Abdülmelik el-Husî'nin üzerinde durduğu bir başka başlık; Yemen'in Güney bölgesindeki halka saldıracakları gibi söylentilere inanılmaması gerektiği, onlara karşı bir düşmanlıklarının bulunmadığı, bilakis Güney halkının yanında yer aldıklarını ve yaşanan bu olayların ilk etapta asıl onlar için büyük bir tehlike arz ettiği şeklindeydi. “Yemen Devrim güçlerinin savunma kararının Yemen'in Güney bölgesine karşı değil, IŞİD ve el-Kaide'ye yönelik” olduğunu anlattıktan sonra, Güney'de meydana gelenlerin üzücü olduğunu ve bunun kendilerini de ilgilendirdiğinin bilinmesi gerektiğini bildirdi.

Burada birkaç dikkat çekici husus bulunuyor. Aşağıda bunlara işaret etmeye çalışalım:

1.Meydana gelen terör eylemleri Amerika ve İsrail güdümlüdür ve Suudi ve Katar'ın maddi yardımlarıyla gerçekleşmektedir.

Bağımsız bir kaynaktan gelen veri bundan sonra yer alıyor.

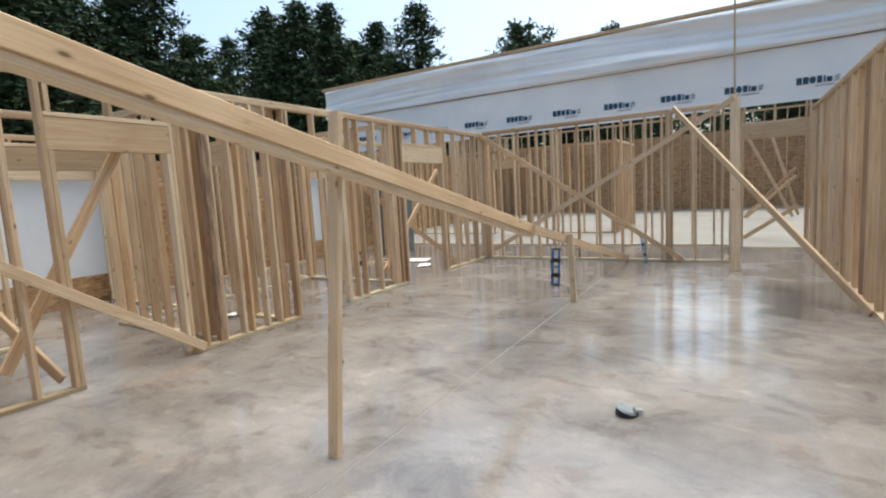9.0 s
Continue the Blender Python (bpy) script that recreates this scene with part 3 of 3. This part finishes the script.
# ---- cross wall at the back of the hall ----
YB = 13.80
stud_wall("wall_hall_north", "x", YB, -5.76, -1.20, "open spruce stud wall with crossed braces", first=-5.39, pitch=0.405, top=2.66, extra=(-2.28, -2.24, -2.20, -2.16, -2.12, -5.70, -5.66))
brace((-5.85, YB - 0.025, 2.62), (-1.93, YB - 0.03, 0.04), "long spruce brace crossing the back studs", 0.038, 0.089)
brace((-5.55, YB - 0.065, 0.18), (-1.18, YB - 0.07, 2.70), "long spruce brace crossing the back studs", 0.038, 0.089)
brace((-2.08, YB - 0.03, 2.66), (0.045, 10.42, 0.03), "spruce kicker from the back wall down to the corridor wall", 0.038, 0.089)
brace((-1.13, 12.98, 0.0), (-1.17, YB - 0.03, 2.76), "spruce post leaning against the end of the back wall", 0.038, 0.14, wide=(1, 0, 0), name="leaning_post")
pole = stick("story_pole", (-1.17, YB + 0.03, 2.68), (-1.18, YB + 0.03, 4.25), 0.022, 0.03, None, PALE)
tagged(pole, "thin upright wooden strip standing on the back wall", "wood strip")
brace((-2.86, YB - 0.06, 0.06), (-2.99, 9.25, 1.01), "rough spruce board spliced to the sloping beam", 0.045, 0.10, name="splice_board")

# ---- tall rear hall: wrapped front band, far sheathed wall ----
YH = 16.10
rear = stud_wall("wall_rear_front", "x", YH, -12.0, 6.60, "tall open stud wall carrying the wrapped upper band",
                 openings=[(-1.02, 0.0, 2.16, 2.45)], first=-11.7, top=4.72, extra=(-3.2, -5.0, -5.04))
sheathing(rear, "x", YH - 0.012, [(-12.0 + 2.44 * k, min(6.6, -9.56 + 2.44 * k), z0, z1) for k in range(8) for z0, z1 in ((2.82, 3.86), (3.864, 4.70))])


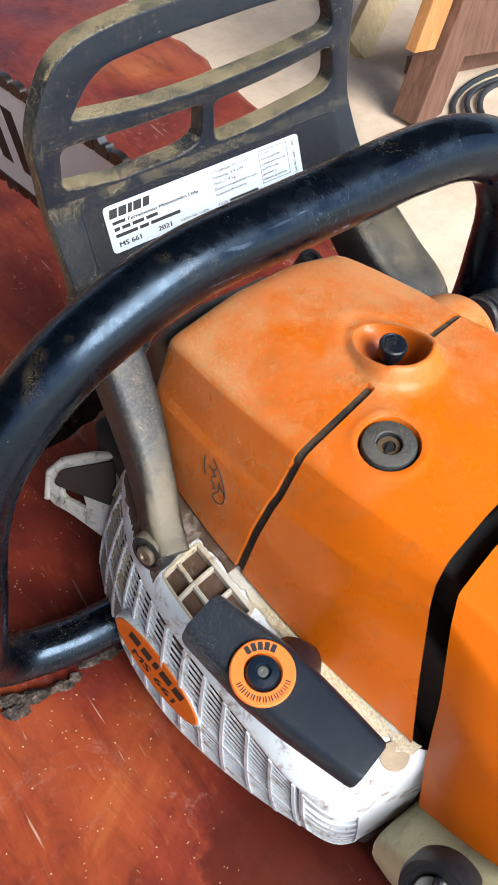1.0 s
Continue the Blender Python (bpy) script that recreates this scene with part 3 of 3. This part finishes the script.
box(bm, (-30, 138, 92), (90, 60, 120))
part("front_casing", bm, dark_inside, saw, "dark dirty front casing", bevel=8)
bm = bmesh.new()
loft(bm, [[(x, p.x, p.y) for p in rounded([(130, 150), (128, 222 - d), (144, 228 - d), (158, 212 - d), (158, 150)], 9, 5)] for x, d in ((-40, 14), (-34, 6), (-10, 0), (30, 0), (44, 5), (48, 14))])
part("muffler", bm, plain("sooty_steel", (0.09, 0.08, 0.065), 0.45, 0.5, 0.7, 60), saw, "sooty dull steel muffler")
bm = bmesh.new()
turned(bm, [(7, -10), (7, 6), (6, 7), (3.6, 7), (3.4, 3), (0.3, 3)], along((0.2, -0.3, 1), (56, 140, 226)), 24)
part("muffler_bolt", bm, plain("dark_bolt", (0.03, 0.03, 0.032), 0.45, 0.6), saw)

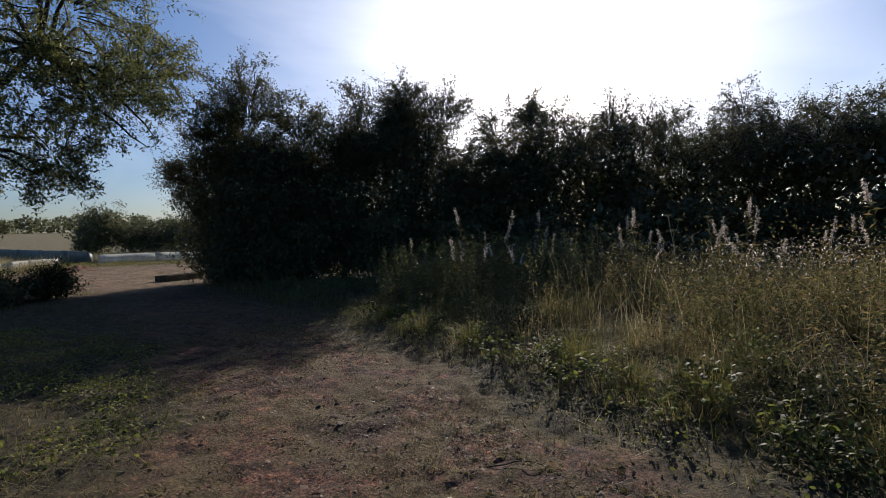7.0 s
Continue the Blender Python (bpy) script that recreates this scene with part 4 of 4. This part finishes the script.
p = scatter(110000, (-2.5, 1.4), (7, 6), lambda x, y: smooth(0.2, -0.2, inside(MEADOW, x, y)) * smooth(0.0, -0.5, inside(TRACK, x, y)) * smooth(0.38, 0.55, lattice(x, y, 0.6, 105)) * (0.25 + 0.75 * smooth(0.4, 0.6, lattice(x, y, 0.2, 106))))
h = (0.02 + 0.15 * lattice(p[:, 0], p[:, 1], 0.35, 107) ** 1.5) * rng.uniform(0.5, 1.4, len(p))
stuff("verge_tufts", blades(p, h, rng.uniform(0.003, 0.007, len(p)), rng.gamma(2.0, 0.5, len(p)), segs=2), BANK, "green grass tufts on the strawy verge", "grass")

# drifting seed caught in the tops of the meadow
p = scatter(34000, (-10, 8), (12, 20), lambda x, y: smooth(2.0, 4.0, inside(MEADOW, x, y)) * smooth(0.4, 0.65, lattice(x, y, 1.1, 99)) * 0.7)
p[:, 2] += rng.uniform(0.5, 1.0, len(p))
stuff("seed_down", leaves(p, rng.uniform(0.02, 0.065, len(p)), 0.35, 0.9), FLUFF, "pale seed down caught in the meadow tops", "seed down")
p = scatter(70000, (-3.5, 1.2), (6, 6.5), lambda x, y: (inside(MEADOW, x, y) < 0.1) * smooth(-0.2, -0.7, inside(TRACK, x, y)) * smooth(0.42, 0.58, lattice(x, y, 0.45, 101)))
p[:, 2] += rng.uniform(0.005, 0.09, len(p))
stuff("verge_herbs", leaves(p, rng.uniform(0.015, 0.05, len(p)), 0.45, 0.5), BANK, "low herbs and clover between the track and the meadow", "weeds")


# broad-leaved weeds that stand out along the edge of the meadow
def broad_weed(seed, stems_, high, leaf):
    r = np.random.default_rng(seed)
    ob = tagged(new("broad_leaved_weed"), "broad-leaved green weed with toothed leaves by the track", "plant", "broad-leaved weeds at the meadow edge")
    for k in range(stems_):
        a_ = r.random() * 6.2832
        tip = np.array([math.cos(a_), math.sin(a_), 0]) * high * r.uniform(0.3, 0.8) + np.array([0, 0, high * r.uniform(0.6, 1.0)])
        line = bent((0, 0, 0), tip, 0.06, 7, r, 0.12)
        stem_ = part("stem", tube(line, np.linspace(0.005, 0.002, 7), 4), REDSTEM, ob)
        for i_ in range(2, 7):
            for side_ in (-1, 1):
                b_ = a_ + side_ * r.uniform(0.6, 1.4)
                way = np.array([[math.cos(b_), math.sin(b_), r.normal(-0.1, 0.3)]])
                part("leaf", leaves(line[i_][None], leaf * r.uniform(0.6, 1.25), 0.66, r=r, way=way / np.linalg.norm(way), broad=True), CLOVER, stem_)
    return ob


weeds_ = [broad_weed(820 + k, 3, 0.2 + 0.05 * k, 0.038 + 0.005 * k) for k in range(4)]
c_ = scatter(4000, (-13, 4), (4, 15), lambda x, y: smooth(-0.35, -0.1, inside(MEADOW, x, y)) * smooth(0.5, 0.2, inside(MEADOW, x, y)))[:60]
c_ = np.concatenate([c_, scatter(3000, (-12.8, 10.5), (-6.5, 15), lambda x, y: smooth(-0.6, -0.3, inside(MEADOW, x, y)) * smooth(0.15, -0.05, inside(MEADOW, x, y)))[:46]])
for k, (x, y, z) in enumerate(c_):
    s_ = rng.uniform(0.75, 1.25)
    mat_ = Matrix.LocRotScale((x, y, z - 0.02), Euler((0, 0, rng.uniform(0, 6.28))), (s_, s_, s_))
    if k < 4:
        weeds_[k].matrix_basis = mat_
    else:
        copy_thing(weeds_[k % 4], mat_)
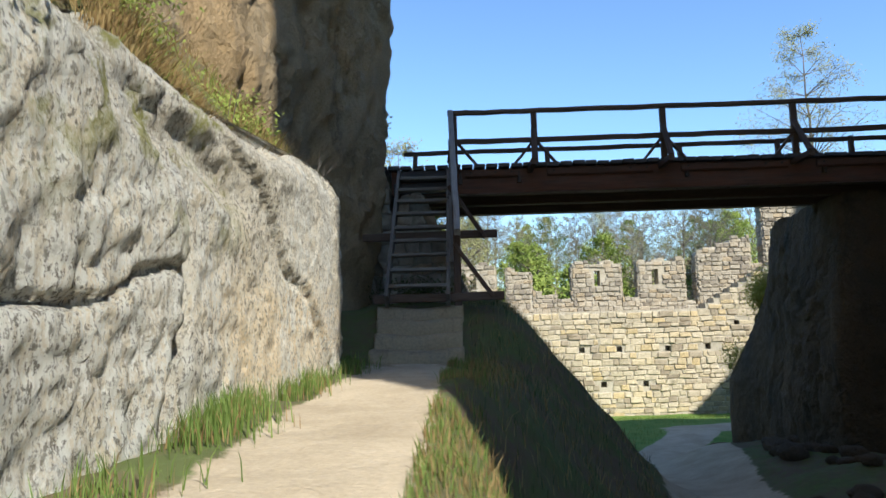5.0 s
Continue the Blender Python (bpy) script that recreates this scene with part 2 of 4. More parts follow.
def mortar_build(t, b):
    v = coords(t)
    c = mix(t, ramp(t, noise_tex(t, v, 3, 8, 0.7), (0.35, grey(0)), (0.65, grey(1))), (0.38, 0.34, 0.265), (0.56, 0.515, 0.425))
    c = mix(t, 0.5, c, ramp(t, noise_tex(t, v, 22, 6, 0.7), (0.3, grey(0.45)), (0.7, grey(1))), "MULTIPLY")
    t.links.new(c, b.inputs["Base Color"])
    bump(t, b, noise_tex(t, v, 20, 8, 0.7), 0.8, 0.03)


M_MORTAR = material("lime_mortar", mortar_build, 0.95)


def ground_build(t, b):
    v = coords(t)
    at = t.nodes.new("ShaderNodeAttribute")
    at.attribute_name = "trodden"
    sand = mix(t, ramp(t, noise_tex(t, v, 1.3, 8, 0.65), (0.35, grey(0)), (0.65, grey(1))), (0.40, 0.33, 0.23), (0.54, 0.455, 0.33))
    sand = mix(t, 0.5, sand, ramp(t, noise_tex(t, v, 35, 6, 0.7), (0.3, grey(0.55)), (0.65, grey(1))), "MULTIPLY")
    soil = mix(t, ramp(t, noise_tex(t, v, 1.1, 8, 0.7, 0.5), (0.40, grey(0)), (0.6, grey(1))), (0.135, 0.10, 0.062), (0.095, 0.118, 0.04))
    soil = mix(t, ramp(t, noise_tex(t, v, 7, 6, 0.7), (0.5, grey(0)), (0.7, grey(0.7))), soil, (0.11, 0.165, 0.04))
    la = t.nodes.new("ShaderNodeAttribute")
    la.attribute_name = "lawn"
    turf = mix(t, ramp(t, noise_tex(t, v, 2.4, 8, 0.7), (0.38, grey(0)), (0.62, grey(1))), (0.10, 0.20, 0.04), (0.17, 0.26, 0.06))
    soil = mix(t, la.outputs["Fac"], soil, turf)
    edge = maths(t, "ADD", at.outputs["Fac"], maths(t, "MULTIPLY", maths(t, "SUBTRACT", noise_tex(t, v, 5, 7, 0.7), 0.5), 1.1))
    t.links.new(mix(t, ramp(t, edge, (0.42, grey(0)), (0.62, grey(1))), soil, sand), b.inputs["Base Color"])
    bump(t, b, noise_tex(t, v, 9, 10, 0.7), 0.6, 0.06)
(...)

2.Bu şer odaklarının hedefi Yemen'i kaosa sürükleyip kendileri için bir meşru müdafaa zemini hazırlamaktır.

3.Şer odaklarının planı sadece Yemen'in coğrafyasını değil iktisadi ve siyasal huzurunu da tehdit ediyor.

4.Bu şer planı Yemen içerisinden de destekleyenler bulunmaktadır. Bu dâhili bedhahlar, Husîlerin gerçekleştirdiği İslam devriminden rahatsız olanlardır. Bunların içerisinde medya ve siyasi işbirlikçiler yanında muhtemelen IŞİD ve Kaide elemanlarını koordine eden/edecek olan sivil kuruluşlar da mevcut.

5.Abdülmelik el-Husî meselenin ciddiyetinin farkında olduğundan konuşması esnasında defaatle Yemen insanının sağduyusuna değindi ve bu söylemini hadis-i şeriflerle destekledi. Zira Suriye ve Irak örneklerinden hareketle, Yemen'de de kabileler arasında bir fitnenin koparılıp savaş ve kargaşa ortamı hortlatılmak isteniyor.

6.Abdülmelik el-Husî Yemenli insanlara bunu göstermek için sık sık, yapılanların dinin ötesinde insanlıkla dahi bağdaştırılamayacağına değindi.

Peki, Husilere bağlı Yemenliler ne diyor? Almasirah kanalında halkla yapılan röportajlara göre insanlar Abdülmelik el-Husî'nin önderliğinde şüphe duymaksızın kenetlenmiş ve düşmanı karşılamak için hazırlanmaya koyulmuş durumda. Verdikleri demeçler liderleriyle birebir örtüşüyor.